Pauline Hanson addressed the National Press Club for the first time in 2026. Bloomberg

The couple split after several years, and briefly rekindled the relationship before it fell apart again. Both claim credit for ending it.

Zagorski says she did have an ambitious streak: “I’ve thought about it many times … I think she was looking for something … Pauline got into politics because she figured it’d be easy and she’d make more money, that’s all.”

He later says: “I think that in a way she did care about me.”

Zagorski says Hanson visited his Wynnum home years later to see his mother but she hasn’t contacted him in a long time.

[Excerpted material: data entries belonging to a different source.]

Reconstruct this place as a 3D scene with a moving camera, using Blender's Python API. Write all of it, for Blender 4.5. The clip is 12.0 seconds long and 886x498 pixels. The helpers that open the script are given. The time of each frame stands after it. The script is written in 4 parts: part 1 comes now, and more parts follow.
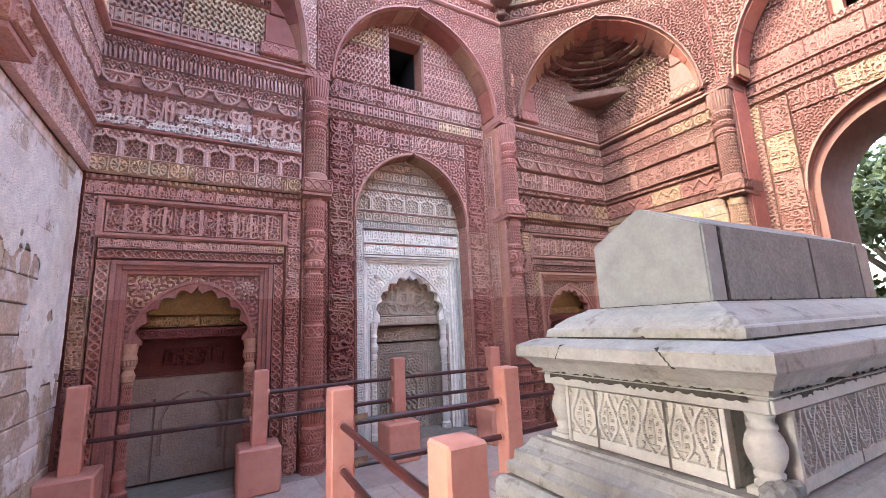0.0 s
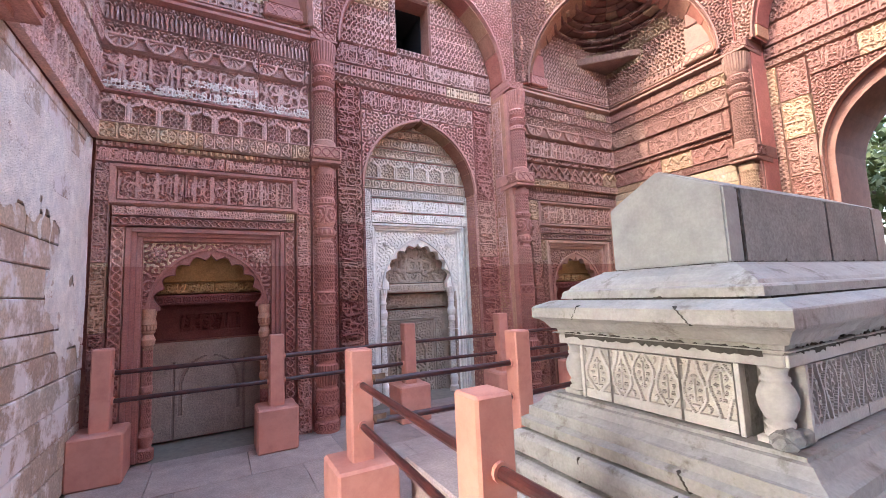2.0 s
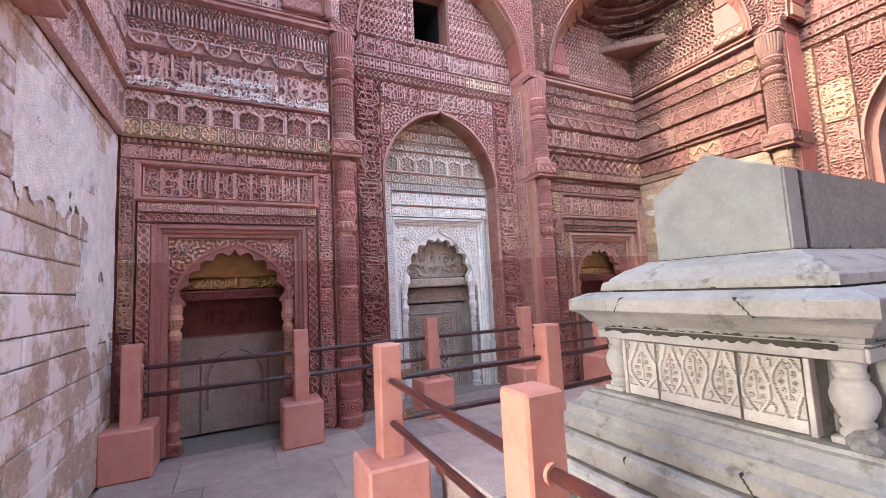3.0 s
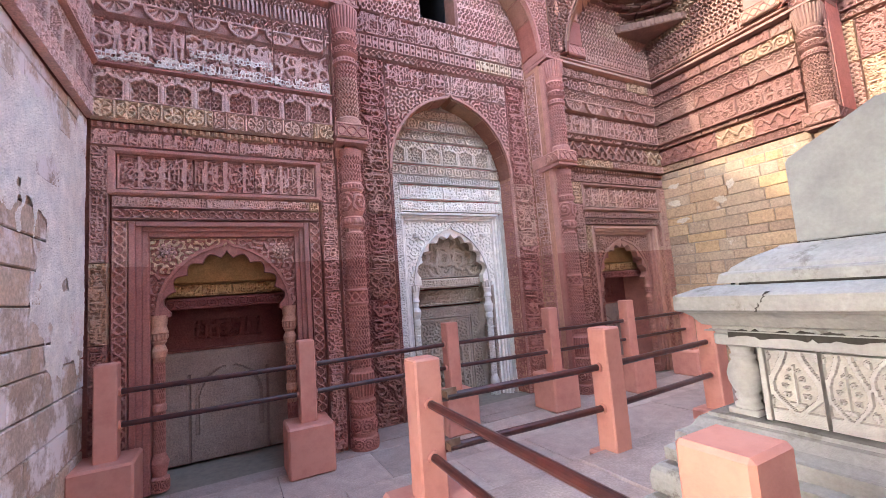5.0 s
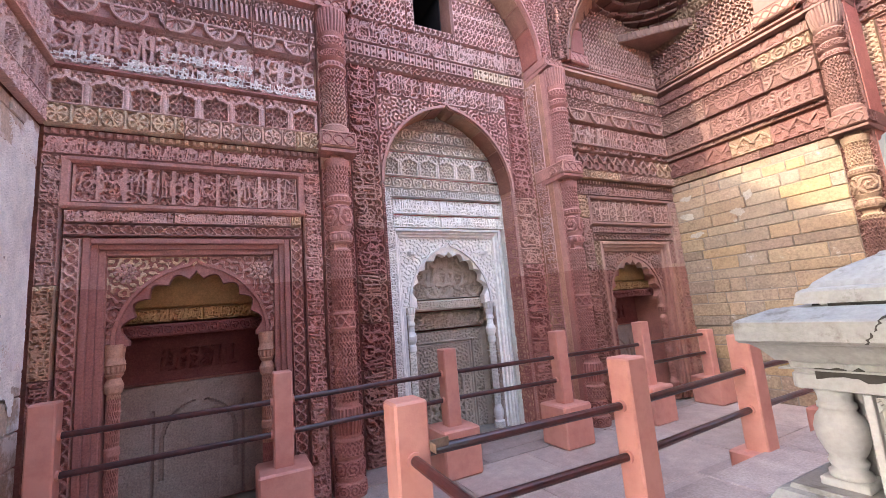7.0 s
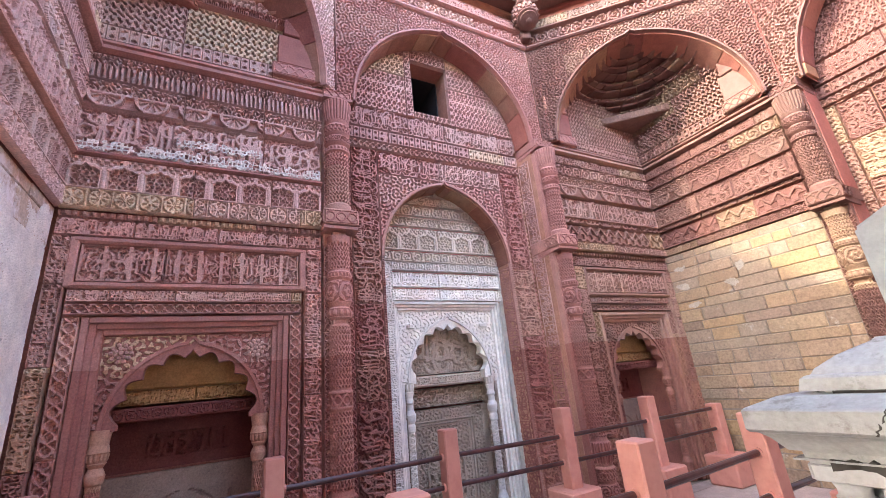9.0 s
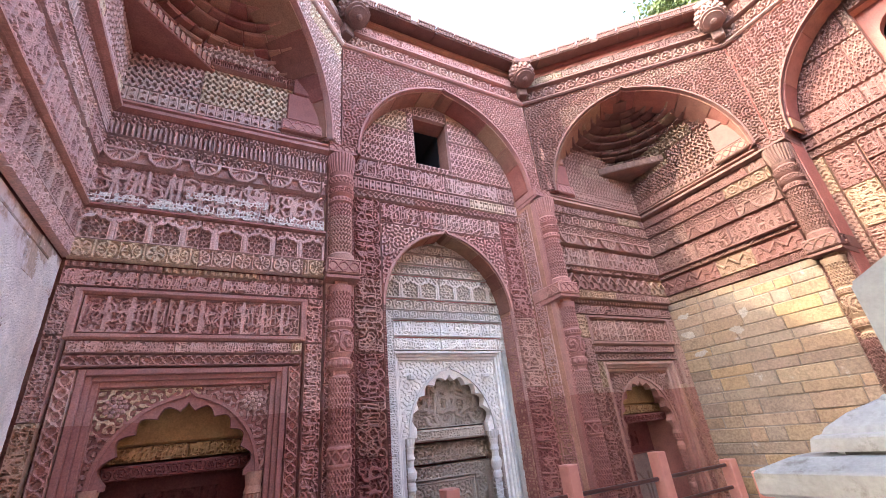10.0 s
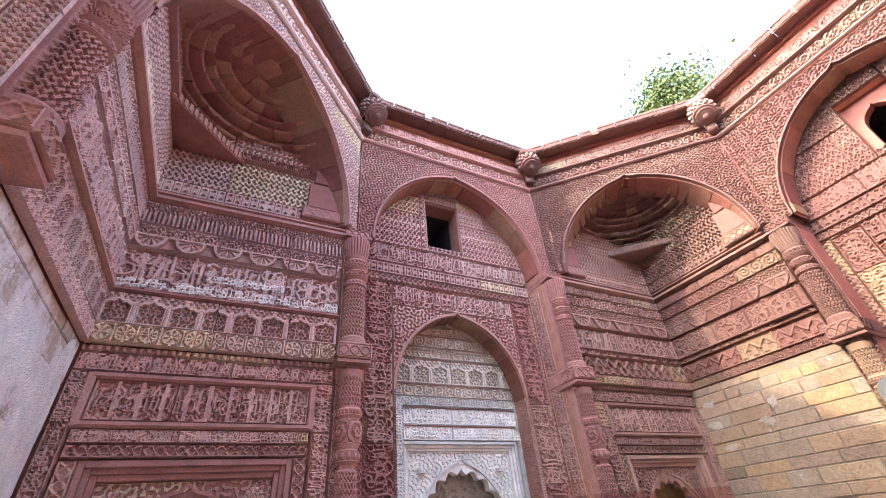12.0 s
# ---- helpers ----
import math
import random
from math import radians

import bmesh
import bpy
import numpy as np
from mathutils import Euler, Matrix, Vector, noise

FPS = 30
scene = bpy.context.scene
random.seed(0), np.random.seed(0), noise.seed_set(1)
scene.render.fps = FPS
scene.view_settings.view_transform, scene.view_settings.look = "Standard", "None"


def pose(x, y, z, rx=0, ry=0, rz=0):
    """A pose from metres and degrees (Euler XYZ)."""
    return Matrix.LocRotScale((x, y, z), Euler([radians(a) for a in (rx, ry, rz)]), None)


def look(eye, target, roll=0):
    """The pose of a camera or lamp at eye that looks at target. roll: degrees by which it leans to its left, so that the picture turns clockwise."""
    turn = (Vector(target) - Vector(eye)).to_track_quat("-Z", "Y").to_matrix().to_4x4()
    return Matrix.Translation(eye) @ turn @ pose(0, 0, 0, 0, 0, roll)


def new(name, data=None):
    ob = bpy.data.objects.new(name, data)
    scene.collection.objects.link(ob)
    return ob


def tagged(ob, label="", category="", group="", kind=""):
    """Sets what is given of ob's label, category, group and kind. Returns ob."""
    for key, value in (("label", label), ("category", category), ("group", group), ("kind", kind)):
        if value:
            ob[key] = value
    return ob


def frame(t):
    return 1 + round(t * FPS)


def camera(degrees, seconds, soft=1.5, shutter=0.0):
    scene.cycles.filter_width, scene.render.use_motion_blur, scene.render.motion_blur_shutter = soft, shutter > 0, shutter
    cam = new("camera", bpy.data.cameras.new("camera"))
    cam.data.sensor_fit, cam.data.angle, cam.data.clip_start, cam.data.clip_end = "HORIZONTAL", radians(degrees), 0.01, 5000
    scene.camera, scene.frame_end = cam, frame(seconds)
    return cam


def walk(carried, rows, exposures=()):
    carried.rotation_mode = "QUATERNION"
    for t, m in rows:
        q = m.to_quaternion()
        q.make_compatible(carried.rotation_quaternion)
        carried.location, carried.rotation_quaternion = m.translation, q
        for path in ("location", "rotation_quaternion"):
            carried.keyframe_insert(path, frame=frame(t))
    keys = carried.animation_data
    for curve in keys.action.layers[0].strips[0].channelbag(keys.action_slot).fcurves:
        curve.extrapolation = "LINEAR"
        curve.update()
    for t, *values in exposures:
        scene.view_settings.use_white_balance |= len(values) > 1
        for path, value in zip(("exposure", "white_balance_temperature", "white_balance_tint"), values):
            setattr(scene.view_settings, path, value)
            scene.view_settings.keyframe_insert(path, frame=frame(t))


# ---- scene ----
cam = camera(94.0, 12.0, 0.65)
PATH = [
    (0, (-3.049, -1.505, 1.8), (-2.087, 0.211, 2.154), -2.5),
    (0.5, (-3.072, -1.502, 1.782), (-2.092, 0.214, 2.091), -2.5),
    (1, (-3.108, -1.498, 1.769), (-2.122, 0.221, 2.034), -2.4),
    (1.5, (-3.135, -1.492, 1.759), (-2.157, 0.237, 1.994), -2.3),
    (2, (-3.149, -1.483, 1.758), (-2.194, 0.26, 1.971), -2.5),
    (2.5, (-3.192, -1.441, 1.755), (-2.271, 0.323, 1.953), -2.6),
    (3, (-3.203, -1.346, 1.749), (-2.31, 0.433, 1.942), -2.9),
    (5, (-3.231, -0.624, 1.752), (-2.303, 1.137, 1.954), -4.3),
    (5.5, (-3.206, -0.503, 1.744), (-2.271, 1.253, 1.953), -4.4),
    (6, (-3.104, -0.391, 1.742), (-2.173, 1.364, 1.972), -4.5),
    (6.5, (-2.992, -0.291, 1.76), (-2.069, 1.464, 2.02), -4.6),
    (7, (-2.936, -0.227, 1.764), (-2.018, 1.524, 2.066), -4.8),
    (9, (-2.992, -0.276, 1.831), (-2.069, 1.388, 2.447), -5.6),
    (9.5, (-3.006, -0.297, 1.845), (-2.093, 1.332, 2.561), -5.8),
    (10, (-3.015, -0.314, 1.857), (-2.116, 1.273, 2.678), -5.9),
    (10.5, (-3.042, -0.303, 1.864), (-2.159, 1.235, 2.79), -6.2),
    (11, (-3.028, -0.364, 1.884), (-2.18, 1.139, 2.895), -6.0),
    (11.5, (-3.037, -0.395, 1.888), (-2.219, 1.071, 2.975), -5.8),
    (12, (-3.08, -0.391, 1.899), (-2.28, 1.041, 3.044), -5.6),
]
walk(cam, [(t, look(eye, target, roll)) for t, eye, target, roll in PATH], [(0, 4.32, 7200, 9), (7, 4.36, 7200, 9), (9, 4.36, 7200, 9), (10.5, 4.24, 7200, 9), (12, 4.12, 7200, 9)])

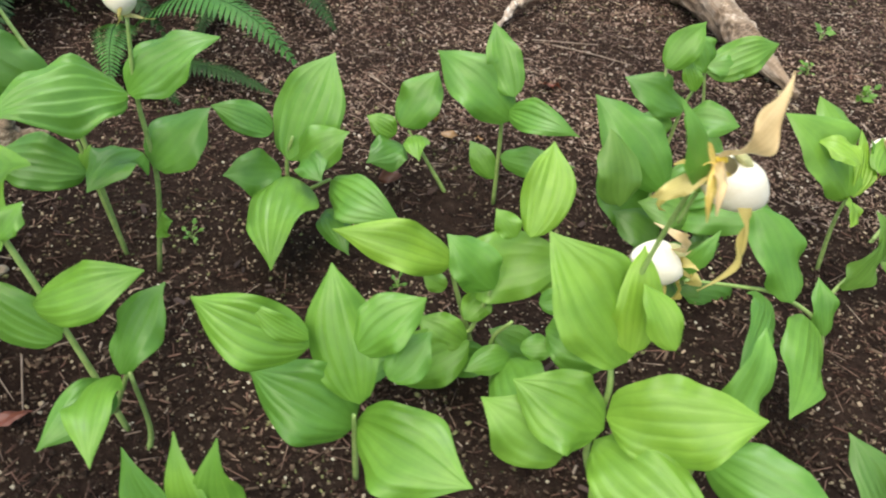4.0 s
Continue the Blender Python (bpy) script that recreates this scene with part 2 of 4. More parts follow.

When discussing Australia’s institutions, Zagorski’s language at times echoes that used by his ex-wife and her supporters.

“They’re all in it for themselves. They’re not there to do good for anybody,” he says.

“[Anthony] Albanese, I wouldn’t trust him as far as I can throw him … [Angus Taylor] is an idiot. Pauline, she’s about the most dishonest person I know.”

Could he see her winning the next election? “Possibly,” he says, though he says he won’t be voting for her party.

“The only reason she would win would be because people don’t like the other guy. What choices have you got?

“She might have changed in the last 20 years, I don’t know, but I’ve never known Pauline Hanson to be an honest person.”

Zagorski hasn’t kept photos from his time with his first wife and he never remarried.

He says he no longer speaks to any of his friends or family members, including son Tony, who he believes now lives in Las Vegas.

The saga demonstrates just how little is known about the background of a woman that polling suggests could become Australia’s next prime minister.

Though Zagorski says he rarely thinks about her these days, a neighbour mentions he’s dropped Hanson’s name into more than one conversation.

At the event with Perth’s business elite, Hanson was asked what advice she’d give her 10-year-old self.

“Don’t get married at 16,” she said.